= Colonia Ampliación Asturias =

Neighborhood of Mexico City, Mexico

Colonia Ampliación Asturias is a neighborhood in the Cuauhtémoc borough of Mexico City. It is located southeast of the historic center of Mexico City. It borders are marked by the following streets, to the north Eje Tres Sur or Avenida Calzada del Chabacano, Calzada de la Viga to the east, Calzada de San Antonio Abad to the west and Hernandez Davalos street to the south.

The origins of the neighborhood are based in the extension of neighboring Colonia Asturias. "Ampliación" means "amplification." Prior to the 1940s, the area was pasture and farmland, growing alfalfa and corn. The original Colonia Asturias is marked by Calzada del Chabacano, formerly known as Calzada de San Estaban. This road was extended to the La Viga area along a canal that was here. This canal, which passed the length of the current neighborhood, was an important venue to transport goods for sale and consumption, using wind or steam-powered boats. This canal connected with another called La Esperanza, which connected to the canals that connected the center of Mexico City to Chalco in the 19th century. However, by the end of the centuries, dropping groundwater tables dried up enough of the canals to make transport between these two entities impossible in this manner.
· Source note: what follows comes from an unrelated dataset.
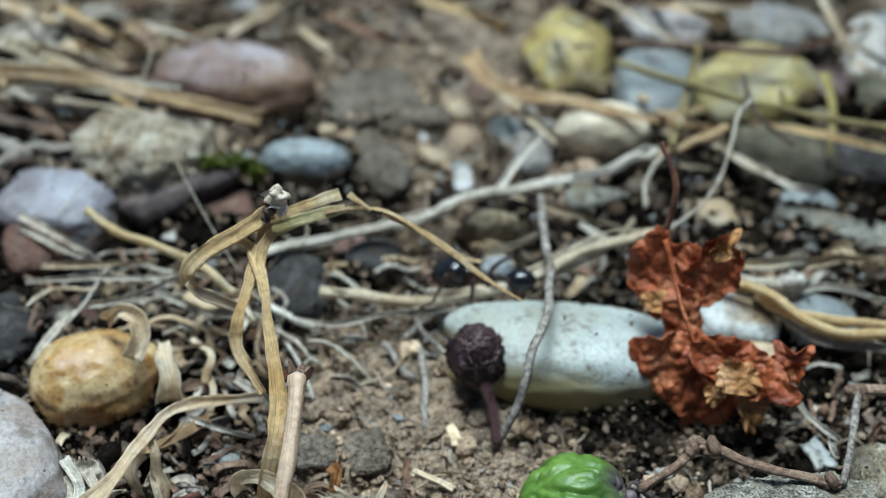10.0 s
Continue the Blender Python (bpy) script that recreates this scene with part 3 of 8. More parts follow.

The drying of the area allowed for road construction and the creation of this colonia, along with the expansion of Asturias and the creation of Colonia Vista Alegre. Connecting them is Calazada de Chabacano, named such for the large quantity of apricot (chabacano) trees that used to grow in the area.

One of the main Metro stations serving the neighborhood is Metro Chabacano, from which pass Lines 2 and 8 which pass on the edges of the colonia. Line 8 passes through the neighborhood and connects Metro Chabacano with Metro La Viga, which is on the eastern border of the colonia.

The neighborhood is part of the Cuauhtémoc borough, which is home to seven of the ten most crime-plagued colonias in Mexico City. Although Ampliación Asturias is not one of these seven neighborhoods, it has one reputed "hot spot" for crime, which is the area around Calzada de Chabacano, Jose A Torres, Juan A Mateos and Jose Sotero Castañeda streets in the area that borders with Colonia Vista Alegre.